═══ Dataset excerpt ═══

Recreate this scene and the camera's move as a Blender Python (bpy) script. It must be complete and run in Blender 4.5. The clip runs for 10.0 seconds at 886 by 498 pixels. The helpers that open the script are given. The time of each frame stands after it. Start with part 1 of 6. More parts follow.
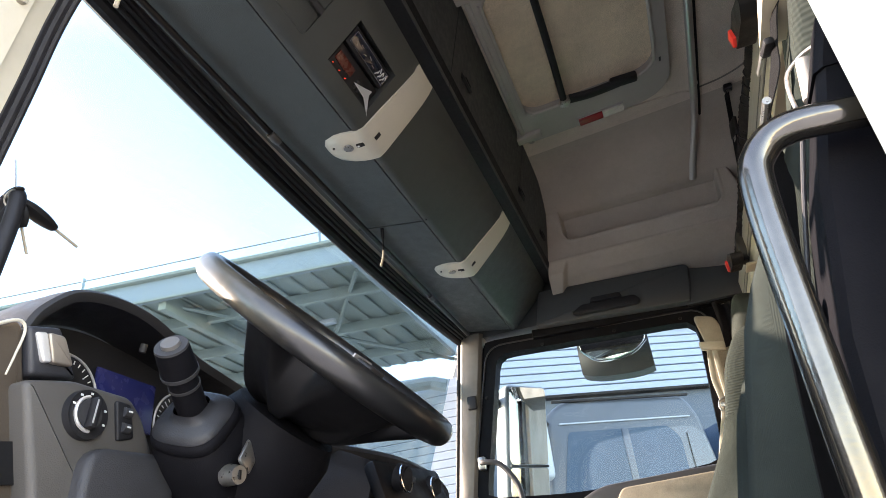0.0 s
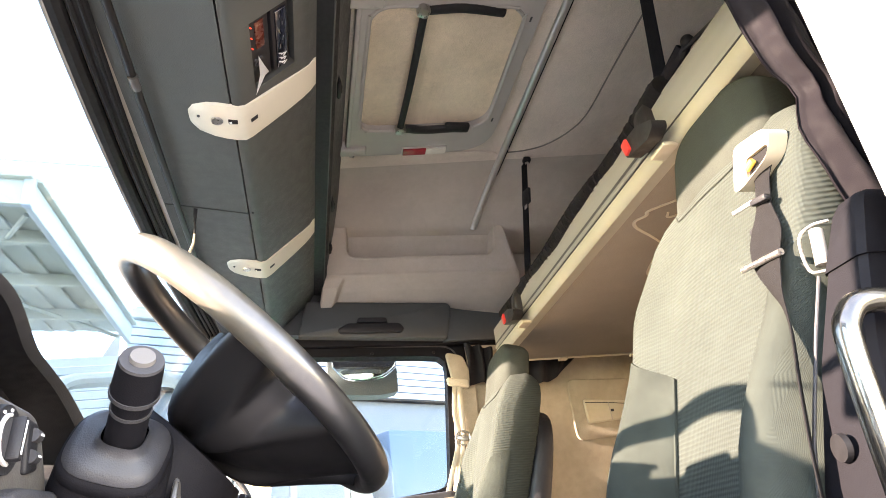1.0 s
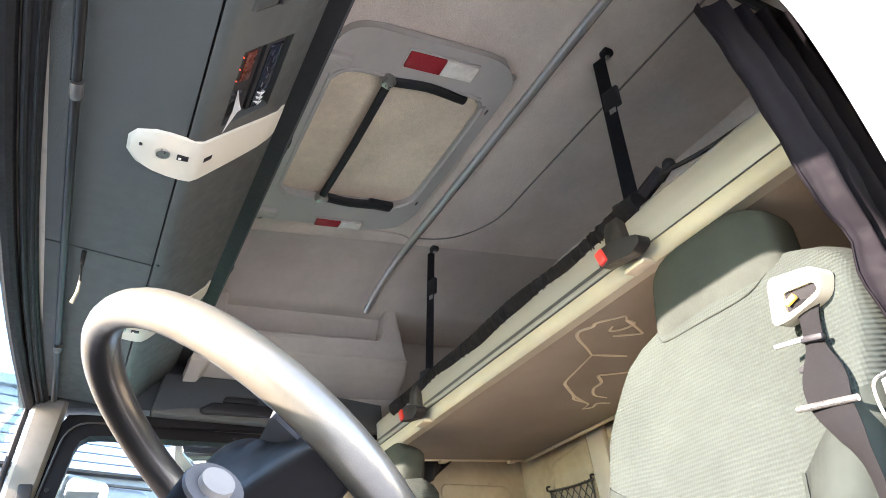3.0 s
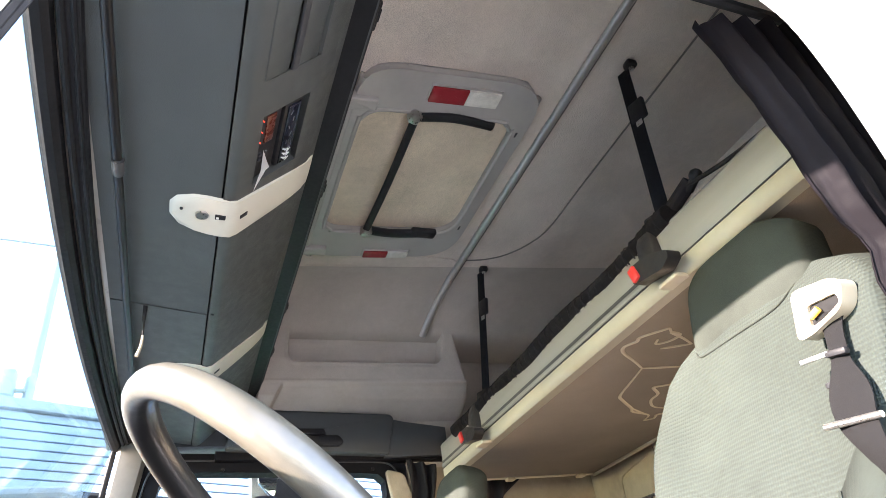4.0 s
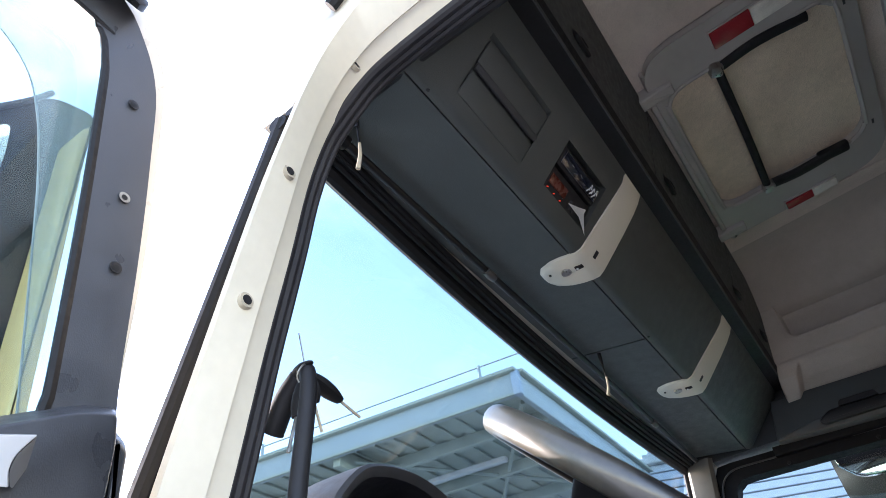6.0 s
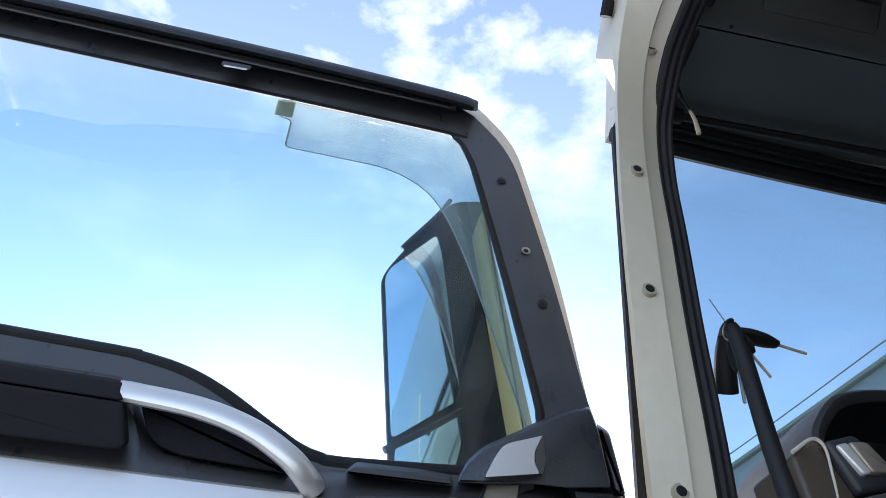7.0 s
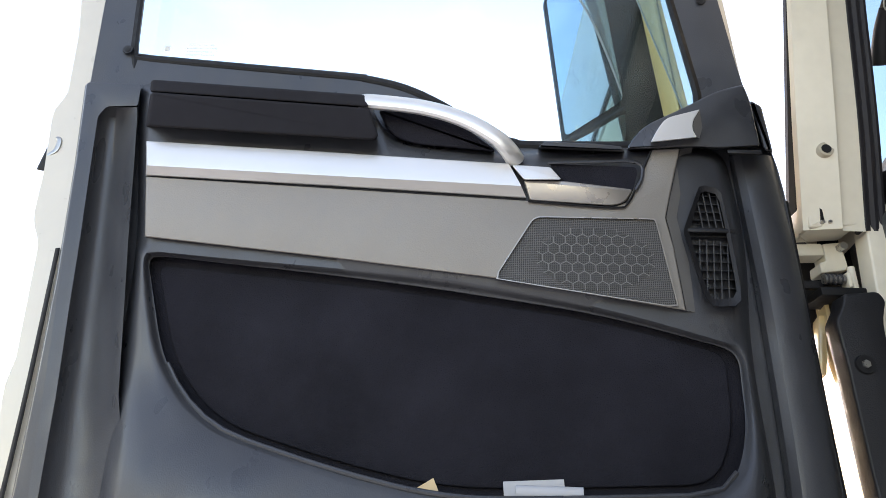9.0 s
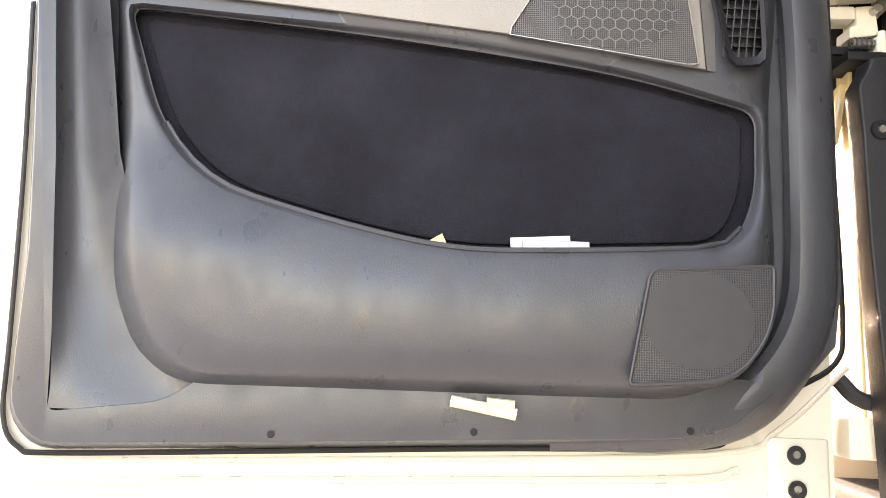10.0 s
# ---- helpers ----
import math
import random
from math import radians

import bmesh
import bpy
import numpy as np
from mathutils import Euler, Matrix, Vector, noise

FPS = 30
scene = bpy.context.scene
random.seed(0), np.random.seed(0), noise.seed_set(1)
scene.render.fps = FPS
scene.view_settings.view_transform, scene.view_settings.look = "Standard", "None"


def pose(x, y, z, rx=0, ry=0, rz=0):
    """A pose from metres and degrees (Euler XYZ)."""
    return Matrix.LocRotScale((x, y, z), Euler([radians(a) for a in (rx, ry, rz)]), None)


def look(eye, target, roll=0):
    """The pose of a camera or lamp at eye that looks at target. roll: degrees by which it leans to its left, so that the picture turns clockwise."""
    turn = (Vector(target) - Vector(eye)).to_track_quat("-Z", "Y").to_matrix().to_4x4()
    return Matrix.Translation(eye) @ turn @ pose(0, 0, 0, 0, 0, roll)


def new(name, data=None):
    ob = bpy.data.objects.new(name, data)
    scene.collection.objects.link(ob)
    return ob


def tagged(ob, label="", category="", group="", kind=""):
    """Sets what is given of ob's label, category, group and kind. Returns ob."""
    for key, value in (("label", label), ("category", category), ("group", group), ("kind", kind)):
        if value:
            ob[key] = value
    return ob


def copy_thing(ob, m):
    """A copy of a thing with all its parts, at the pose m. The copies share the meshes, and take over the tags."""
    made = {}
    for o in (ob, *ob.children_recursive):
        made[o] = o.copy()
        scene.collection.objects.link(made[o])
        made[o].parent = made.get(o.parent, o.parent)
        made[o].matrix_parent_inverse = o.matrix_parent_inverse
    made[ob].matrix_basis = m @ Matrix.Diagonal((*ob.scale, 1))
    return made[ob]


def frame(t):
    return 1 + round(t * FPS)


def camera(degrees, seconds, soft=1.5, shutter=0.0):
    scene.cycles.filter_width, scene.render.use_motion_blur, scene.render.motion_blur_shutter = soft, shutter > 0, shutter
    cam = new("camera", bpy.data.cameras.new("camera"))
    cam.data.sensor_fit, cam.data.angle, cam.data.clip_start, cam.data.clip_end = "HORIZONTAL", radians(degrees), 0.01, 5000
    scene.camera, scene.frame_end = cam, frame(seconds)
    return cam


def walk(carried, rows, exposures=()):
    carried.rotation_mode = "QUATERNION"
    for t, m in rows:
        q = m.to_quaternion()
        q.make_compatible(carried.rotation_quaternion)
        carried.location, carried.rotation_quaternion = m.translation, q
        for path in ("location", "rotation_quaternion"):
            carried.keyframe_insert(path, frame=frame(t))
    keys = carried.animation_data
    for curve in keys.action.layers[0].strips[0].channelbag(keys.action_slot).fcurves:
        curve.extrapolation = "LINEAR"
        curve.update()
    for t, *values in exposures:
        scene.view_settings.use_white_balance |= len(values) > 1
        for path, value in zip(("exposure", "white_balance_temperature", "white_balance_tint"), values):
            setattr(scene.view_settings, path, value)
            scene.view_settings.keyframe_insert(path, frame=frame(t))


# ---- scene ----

═══

## Task to carry out
Write out the whole listing exactly, and drop the pictures.

## Written response
Recreate this scene and the camera's move as a Blender Python (bpy) script. It must be complete and run in Blender 4.5. The clip runs for 10.0 seconds at 886 by 498 pixels. The helpers that open the script are given. The time of each frame stands after it. Start with part 1 of 6. More parts follow.
0.0 s
1.0 s
3.0 s
4.0 s
6.0 s
7.0 s
9.0 s
10.0 s
# ---- helpers ----
import math
import random
from math import radians

import bmesh
import bpy
import numpy as np
from mathutils import Euler, Matrix, Vector, noise

FPS = 30
scene = bpy.context.scene
random.seed(0), np.random.seed(0), noise.seed_set(1)
scene.render.fps = FPS
scene.view_settings.view_transform, scene.view_settings.look = "Standard", "None"


def pose(x, y, z, rx=0, ry=0, rz=0):
    """A pose from metres and degrees (Euler XYZ)."""
    return Matrix.LocRotScale((x, y, z), Euler([radians(a) for a in (rx, ry, rz)]), None)


def look(eye, target, roll=0):
    """The pose of a camera or lamp at eye that looks at target. roll: degrees by which it leans to its left, so that the picture turns clockwise."""
    turn = (Vector(target) - Vector(eye)).to_track_quat("-Z", "Y").to_matrix().to_4x4()
    return Matrix.Translation(eye) @ turn @ pose(0, 0, 0, 0, 0, roll)


def new(name, data=None):
    ob = bpy.data.objects.new(name, data)
    scene.collection.objects.link(ob)
    return ob


def tagged(ob, label="", category="", group="", kind=""):
    """Sets what is given of ob's label, category, group and kind. Returns ob."""
    for key, value in (("label", label), ("category", category), ("group", group), ("kind", kind)):
        if value:
            ob[key] = value
    return ob


def copy_thing(ob, m):
    """A copy of a thing with all its parts, at the pose m. The copies share the meshes, and take over the tags."""
    made = {}
    for o in (ob, *ob.children_recursive):
        made[o] = o.copy()
        scene.collection.objects.link(made[o])
        made[o].parent = made.get(o.parent, o.parent)
        made[o].matrix_parent_inverse = o.matrix_parent_inverse
    made[ob].matrix_basis = m @ Matrix.Diagonal((*ob.scale, 1))
    return made[ob]


def frame(t):
    return 1 + round(t * FPS)


def camera(degrees, seconds, soft=1.5, shutter=0.0):
    scene.cycles.filter_width, scene.render.use_motion_blur, scene.render.motion_blur_shutter = soft, shutter > 0, shutter
    cam = new("camera", bpy.data.cameras.new("camera"))
    cam.data.sensor_fit, cam.data.angle, cam.data.clip_start, cam.data.clip_end = "HORIZONTAL", radians(degrees), 0.01, 5000
    scene.camera, scene.frame_end = cam, frame(seconds)
    return cam


def walk(carried, rows, exposures=()):
    carried.rotation_mode = "QUATERNION"
    for t, m in rows:
        q = m.to_quaternion()
        q.make_compatible(carried.rotation_quaternion)
        carried.location, carried.rotation_quaternion = m.translation, q
        for path in ("location", "rotation_quaternion"):
            carried.keyframe_insert(path, frame=frame(t))
    keys = carried.animation_data
    for curve in keys.action.layers[0].strips[0].channelbag(keys.action_slot).fcurves:
        curve.extrapolation = "LINEAR"
        curve.update()
    for t, *values in exposures:
        scene.view_settings.use_white_balance |= len(values) > 1
        for path, value in zip(("exposure", "white_balance_temperature", "white_balance_tint"), values):
            setattr(scene.view_settings, path, value)
            scene.view_settings.keyframe_insert(path, frame=frame(t))


# ---- scene ----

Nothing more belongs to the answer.